Baltimore-based Crown Central Petroleum reports that its profit more than double in the fourth quarter.
Chairman Henry A. Rosenberg Jr. said the results represent "solid performance during a highly volatile market and a weakening U.S. economy."
The company yesterday reported net income of $7.3 million, or 75 cents a share, on sales of $608 million in the last three months in 1990, compared with $3.1 million, or 32 cents a share, on sales of $496 million during the year-ago period.
For the year, the company reported income of $26 million, or $2.65 a share, on sales of $2.1 billion compared with $21 million, or $2.09 a share, on sales of $1.4 billion in 1989.
Crown cited "record growth in revenues" due to its La Gloria Oil and Gas Co. subsidiary. Acquired in 1989, the subsidiary includes a refinery and pipeline that pumps gas to the Midwest. Earnings in 1990 reflect the first full year of La Gloria's contribution to revenues.

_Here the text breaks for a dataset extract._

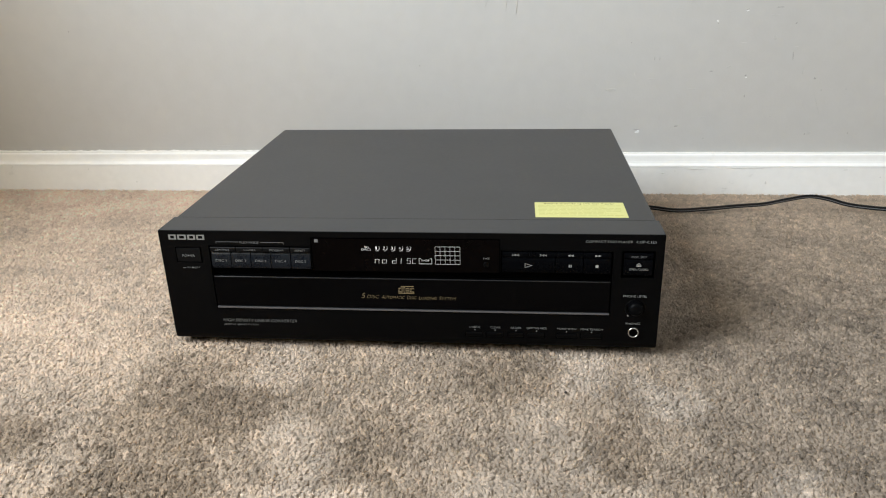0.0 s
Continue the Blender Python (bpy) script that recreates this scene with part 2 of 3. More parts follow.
def thing(name, m, label, category, group=""):
    ob = new(name)
    ob.empty_display_size = 0.05
    ob.matrix_world = m
    return tagged(ob, label, category, group)


def structure(name, bm, material, label, m=ROOM):
    ob = new(name, finish(bm, name, material))
    ob.matrix_world = m
    return tagged(ob, label, name.split("_")[0], kind="structure")


# ---------------------------------------------------------------- the room
T = 0.12
wall_north = structure("wall_north", box(X_LEFT - T, X_RIGHT + T, 0, T, -0.08, CEIL), WALL, "scuffed pale grey painted wall behind the player")
structure("wall_south", box(X_LEFT - T, X_RIGHT + T, Y_BACK - T, Y_BACK, -0.08, CEIL), SAND, "unseen closing wall, sand toned for its bounced light")
structure("wall_east", box(X_RIGHT, X_RIGHT + T, Y_BACK, 0, -0.08, CEIL), SAND, "unseen closing wall, sand toned for its bounced light")
structure("ceiling", box(X_LEFT - T, X_RIGHT + T, Y_BACK - T, T, CEIL, CEIL + 0.1), CEILING, "plain white ceiling")


def window_wall():
    bm = bmesh.new()
    for y0, y1, z0, z1 in ((Y_BACK, WIN_Y0, -0.08, CEIL), (WIN_Y1, 0, -0.08, CEIL), (WIN_Y0, WIN_Y1, -0.08, WIN_Z0), (WIN_Y0, WIN_Y1, WIN_Z1, CEIL)):
        bmesh.ops.create_cube(bm, size=1, matrix=Matrix.Translation((X_LEFT - REVEAL / 2, (y0 + y1) / 2, (z0 + z1) / 2)) @ Matrix.Diagonal((REVEAL, y1 - y0, z1 - z0, 1)))
    return bm


structure("wall_west", window_wall(), WEST, "unseen wall with a window opening, ochre to warm the bounced light")
window = tagged(new("window_1"), "white framed window letting in daylight", "window", kind="structure")
window.matrix_world = ROOM
xf = X_LEFT - REVEAL + 0.022
for y0, y1, z0, z1 in ((WIN_Y0, WIN_Y0 + 0.04, WIN_Z0, WIN_Z1), (WIN_Y1 - 0.04, WIN_Y1, WIN_Z0, WIN_Z1),
                       (WIN_Y0 + 0.04, WIN_Y1 - 0.04, WIN_Z0, WIN_Z0 + 0.04), (WIN_Y0 + 0.04, WIN_Y1 - 0.04, WIN_Z1 - 0.04, WIN_Z1),
                       (WIN_Y0 + 0.04, WIN_Y1 - 0.04, 1.20, 1.24)):
    part("window_frame", box(xf - 0.02, xf + 0.02, y0, y1, z0, z1, 0.003), TRIM, window)
for z0, z1 in ((WIN_Z0 + 0.04, 1.20), (1.24, WIN_Z1 - 0.04)):
    pane = part("pane", box(xf - 0.002, xf + 0.002, WIN_Y0 + 0.04, WIN_Y1 - 0.04, z0, z1), GLASS, window)
    pane.visible_shadow = False
part("window_sill", box(X_LEFT - 0.06, X_LEFT + 0.04, WIN_Y0 + 0.002, WIN_Y1 - 0.002, WIN_Z0 + 0.001, WIN_Z0 + 0.022, 0.004), TRIM, window)

# Baseboard: a flat face, a ledge, a cove and a bead, with an uneven painted top line.
PROFILE = ((0, -0.05), (-0.0125, -0.05), (-0.0125, 0.0306), (-0.0120, 0.0309), (-0.0120, 0.0316), (-0.0128, 0.0319), (-0.0128, 0.0330), (-0.0122, 0.0341), (-0.0110, 0.0352),
           (-0.0096, 0.0370), (-0.0085, 0.0398), (-0.0078, 0.0430), (-0.0074, 0.0462), (-0.0070, 0.0478), (-0.0058, 0.0490), (-0.0030, 0.0496), (0, 0.0498))


def settle(x):
    """How far the board hangs lower towards its right end."""
    k = min(max((x + 0.35) / 0.6, 0), 1)
    return 0.0020 * k * k * (3 - 2 * k)


def baseboard():
    bm = bmesh.new()
    rings = []
    steps = 240
    for i in range(steps + 1):
        x = X_LEFT + (X_RIGHT - X_LEFT) * i / steps
        ring = []
        for y, z in PROFILE:
            wob = noise.noise((x * 5, z * 30, 0.3)) * 0.0004 + noise.noise((x * 24, z * 60, 2.1)) * 0.00025
            ring.append(bm.verts.new((x, y + (wob if y < 0 else 0), z + 0.0008 * noise.noise((x * 1.7, 5, 5)) - settle(x))))
        rings.append(ring)
    for p, q in zip(rings, rings[1:]):
        for i in range(len(PROFILE) - 1):
            bm.faces.new((p[i], p[i + 1], q[i + 1], q[i]))
    bm.faces.new(rings[0])
    bm.faces.new(rings[-1])
    return bm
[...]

Crown, a refiner-marketer, does not produce its own crude oil. It said it was hampered by the higher prices it had to pay for crude amid the "violent swings in the costs of raw materials and product prices" caused by the Persian Gulf crisis.

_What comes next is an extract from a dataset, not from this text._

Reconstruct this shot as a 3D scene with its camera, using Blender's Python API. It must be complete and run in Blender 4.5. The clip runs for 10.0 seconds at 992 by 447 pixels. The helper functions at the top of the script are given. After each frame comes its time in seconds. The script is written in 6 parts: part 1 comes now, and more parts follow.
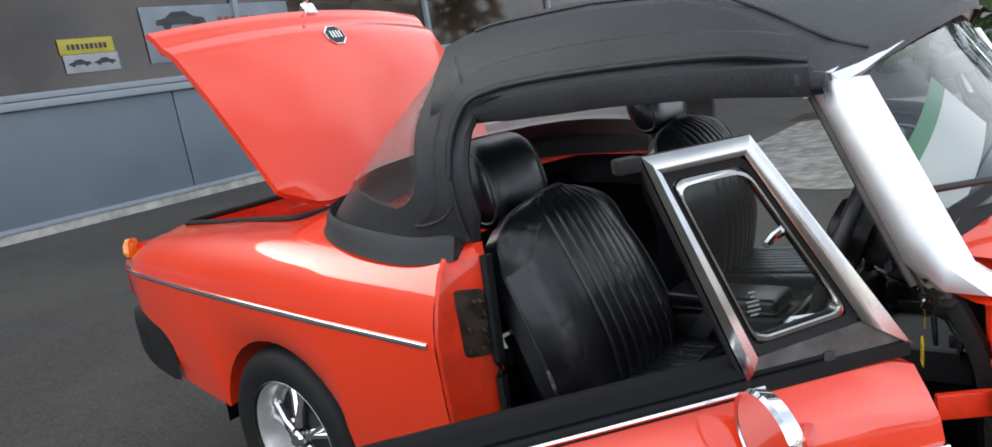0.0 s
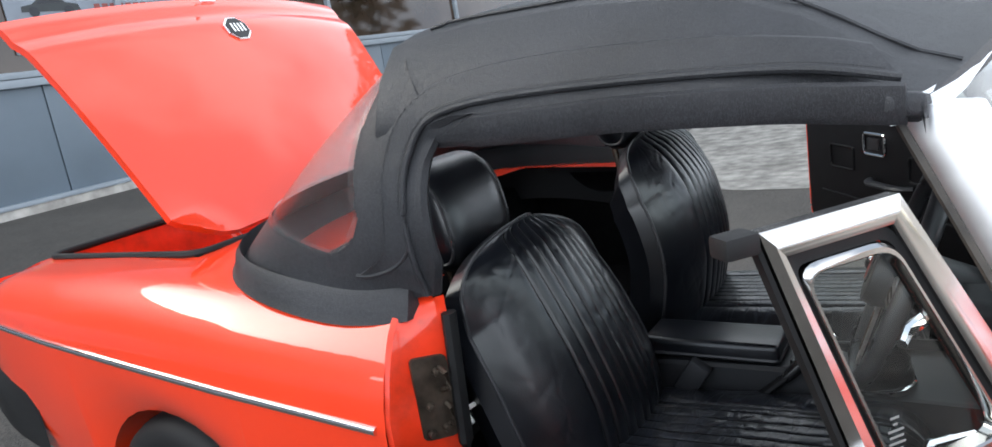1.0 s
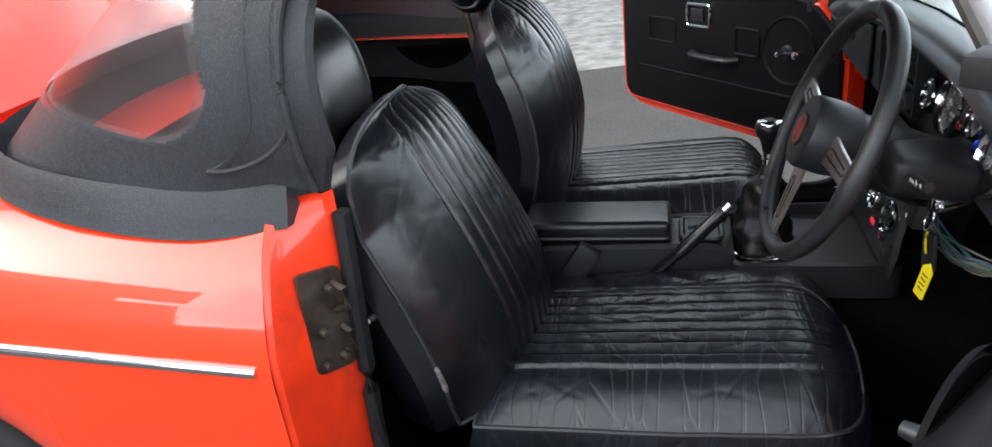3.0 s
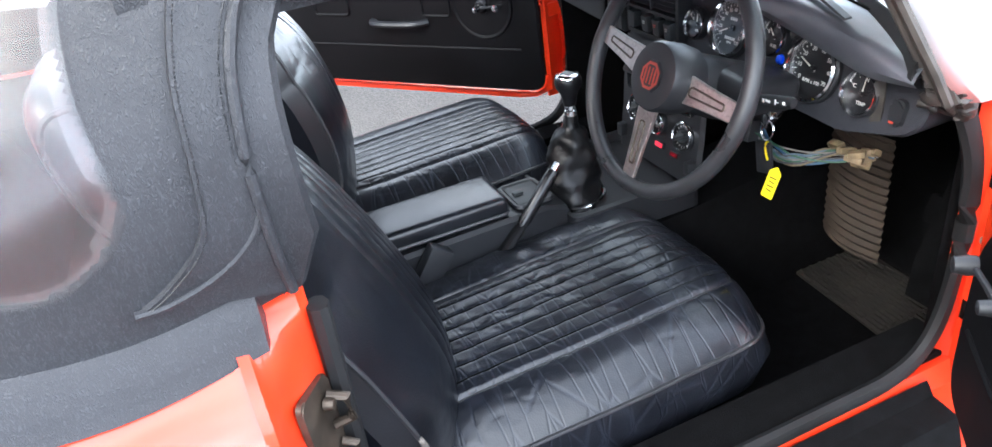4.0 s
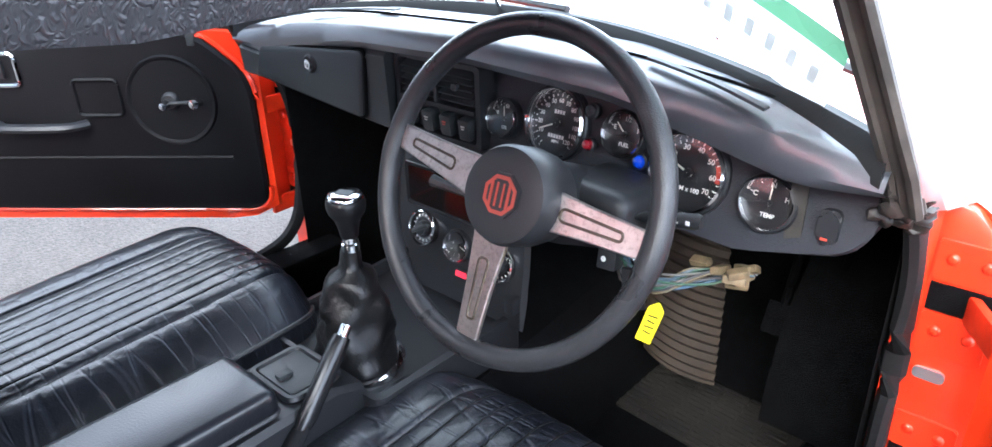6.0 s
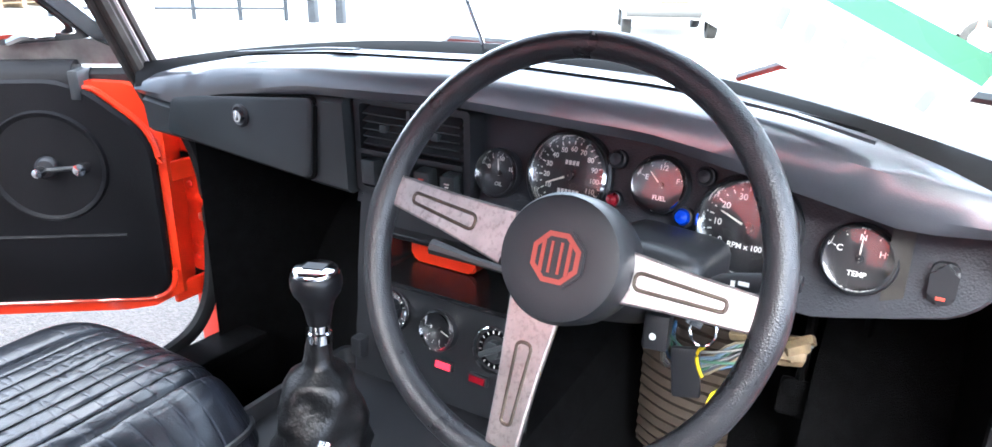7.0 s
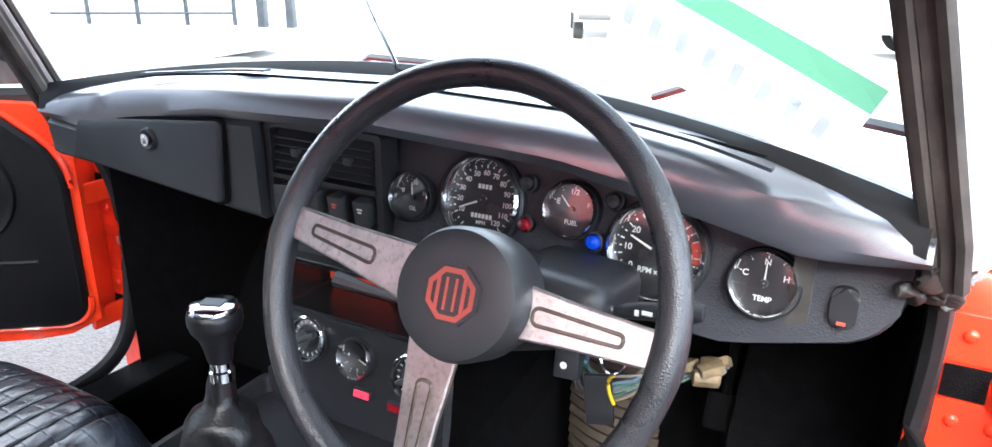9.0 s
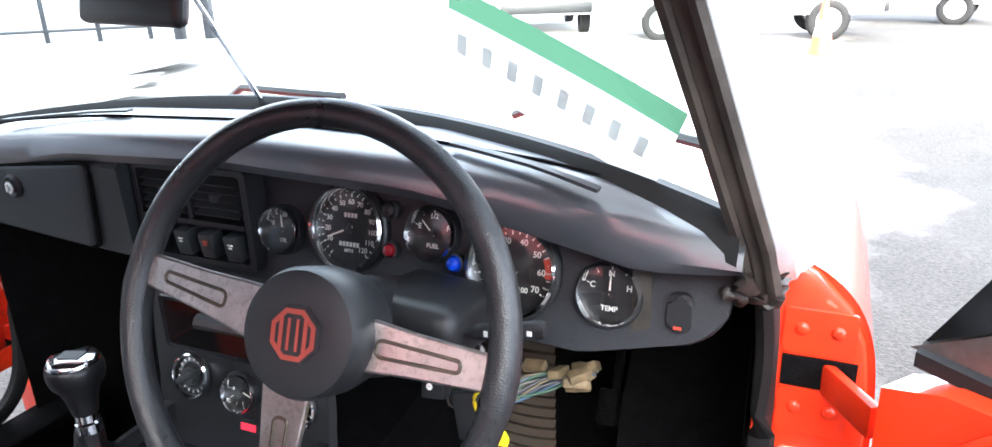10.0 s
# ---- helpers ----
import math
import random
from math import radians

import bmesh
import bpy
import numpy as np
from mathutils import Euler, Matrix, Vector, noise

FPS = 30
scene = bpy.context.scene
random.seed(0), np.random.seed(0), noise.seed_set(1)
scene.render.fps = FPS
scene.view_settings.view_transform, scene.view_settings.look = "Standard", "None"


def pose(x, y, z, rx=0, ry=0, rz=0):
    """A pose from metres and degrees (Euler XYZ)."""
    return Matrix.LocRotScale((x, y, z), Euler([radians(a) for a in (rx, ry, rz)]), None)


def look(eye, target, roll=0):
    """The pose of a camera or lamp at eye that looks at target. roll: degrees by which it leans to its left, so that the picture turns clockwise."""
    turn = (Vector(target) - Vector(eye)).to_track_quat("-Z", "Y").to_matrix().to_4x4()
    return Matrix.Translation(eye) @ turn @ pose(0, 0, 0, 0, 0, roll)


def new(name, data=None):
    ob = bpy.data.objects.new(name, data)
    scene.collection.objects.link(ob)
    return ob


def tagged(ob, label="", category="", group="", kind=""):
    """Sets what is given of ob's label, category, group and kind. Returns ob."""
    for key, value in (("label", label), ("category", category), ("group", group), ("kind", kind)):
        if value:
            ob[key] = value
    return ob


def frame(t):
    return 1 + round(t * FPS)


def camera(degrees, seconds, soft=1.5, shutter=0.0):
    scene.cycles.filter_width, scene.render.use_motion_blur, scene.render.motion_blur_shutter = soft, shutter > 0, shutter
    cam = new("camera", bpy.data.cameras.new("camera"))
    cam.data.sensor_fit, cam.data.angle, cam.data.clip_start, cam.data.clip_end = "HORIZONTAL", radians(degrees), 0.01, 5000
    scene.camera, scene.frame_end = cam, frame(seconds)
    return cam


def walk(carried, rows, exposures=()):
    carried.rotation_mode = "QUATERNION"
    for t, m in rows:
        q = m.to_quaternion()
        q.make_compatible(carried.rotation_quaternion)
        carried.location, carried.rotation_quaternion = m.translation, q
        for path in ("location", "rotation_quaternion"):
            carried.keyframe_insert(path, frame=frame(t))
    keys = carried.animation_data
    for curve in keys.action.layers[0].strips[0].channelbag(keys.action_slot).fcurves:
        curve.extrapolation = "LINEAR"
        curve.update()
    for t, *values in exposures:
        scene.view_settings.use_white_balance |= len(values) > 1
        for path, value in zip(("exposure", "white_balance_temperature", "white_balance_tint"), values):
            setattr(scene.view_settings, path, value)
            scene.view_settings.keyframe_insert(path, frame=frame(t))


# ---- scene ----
cam = camera(67.0, 10.0)
PATH = [
    (0, (1.912, -1.83, 1.28), (0.63, -0.346, 0.886), -9.6),
    (0.5, (1.662, -1.757, 1.323), (0.614, -0.126, 0.831), -10.3),
    (1, (1.605, -1.612, 1.324), (0.531, 0.014, 0.872), -9.1),
    (1.5, (1.578, -1.539, 1.283), (0.657, 0.131, 0.682), -4.0),
    (2, (1.566, -1.506, 1.27), (0.681, 0.164, 0.615), -4.4),
    (2.5, (1.508, -1.502, 1.257), (0.691, 0.197, 0.589), -3.9),
    (2.7, (1.428, -1.501, 1.247), (0.708, 0.223, 0.534), -4.5),
    (3.8, (0.856, -1.347, 1.322), (1.222, 0.343, 0.317), -10.2),
    (4, (0.795, -1.288, 1.326), (1.355, 0.341, 0.309), -8.8),
    (4.5, (0.722, -1.149, 1.31), (1.773, 0.212, 0.288), -5.2),
    (5, (0.729, -1.054, 1.297), (1.823, 0.272, 0.275), -5.2),
    (5.5, (0.772, -0.963, 1.267), (1.955, 0.303, 0.268), -2.0),
    (5.7, (0.816, -0.888, 1.256), (2.033, 0.38, 0.301), -2.0),
    (6.3, (0.908, -0.70, 1.158), (2.36, 0.40, 0.37), -0.3),
    (6.8, (0.912, -0.549, 1.123), (2.528, 0.402, 0.427), 1.1),
    (7, (0.917, -0.543, 1.112), (2.511, 0.461, 0.441), 0.7),
    (7.5, (0.907, -0.525, 1.113), (2.428, 0.594, 0.455), 1.1),
    (8, (0.903, -0.512, 1.113), (2.408, 0.632, 0.459), 1.3),
    (8.5, (0.913, -0.522, 1.105), (2.48, 0.541, 0.462), 1.4),
    (9, (0.969, -0.577, 1.133), (2.62, 0.335, 0.469), 0.7),
    (9.5, (1.013, -0.624, 1.153), (2.703, 0.205, 0.479), -0.4),
    (10, (1.0, -0.668, 1.171), (2.715, 0.108, 0.495), -1.9),
]
walk(cam, [(t, look(eye, target, roll)) for t, eye, target, roll in PATH],
     [(0.0, 0.3, 6050, 8), (1.0, 0.8, 6000, 8), (1.5, 0.95, 6000, 8), (2.7, 1.1, 6000, 8), (3.8, 2.3, 5850, 9), (4.5, 2.75, 5550, 10), (5.7, 2.75, 5550, 10), (7.0, 3.3, 5550, 10), (7.6, 3.3, 5500, 10), (8.1, 2.95, 5450, 10), (8.6, 3.0, 5500, 10), (9.0, 3.1, 5650, 10), (9.5, 2.75, 5700, 10), (10.0, 2.6, 5750, 10)])

# ---- world, sun, exposure ----
world = bpy.data.worlds.new("sky")
scene.world = world
world.use_nodes = True
wn = world.node_tree.nodes
wl = world.node_tree.links
sky = wn.new("ShaderNodeTexSky")
sky.sky_type = "NISHITA"
sky.sun_disc = False
sky.sun_elevation = radians(21)
sky.sun_rotation = radians(252)
sky.dust_density = 4.0
sky.air_density = 1.2
hsv = wn.new("ShaderNodeHueSaturation")
hsv.inputs["Saturation"].default_value = 0.7
wl.new(sky.outputs[0], hsv.inputs["Color"])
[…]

After Iraq's Aug. 2 invasion of Kuwait, crude oil prices surged from about $21 a barrel to record highs of around $40. And gasoline prices did not increase at the same rate, said William Snyder, senior vice president of administration.
"You had a squeeze on the profit margin," Snyder said.
A third factor which negatively affected earnings was a reduced demand for gasoline. U.S. gasoline prices peaked at $1.4709 on Oct. 19, and consumers began changing their spending habits. Rather than purchasing premium and mid-grade gasolines, they switched to lower grade gasolines that have smaller profit margins for oil companies. A 5-cent-a-gallon federal tax increase that went into effect Dec. 1 further encouraged consumers to cut back their gas usage.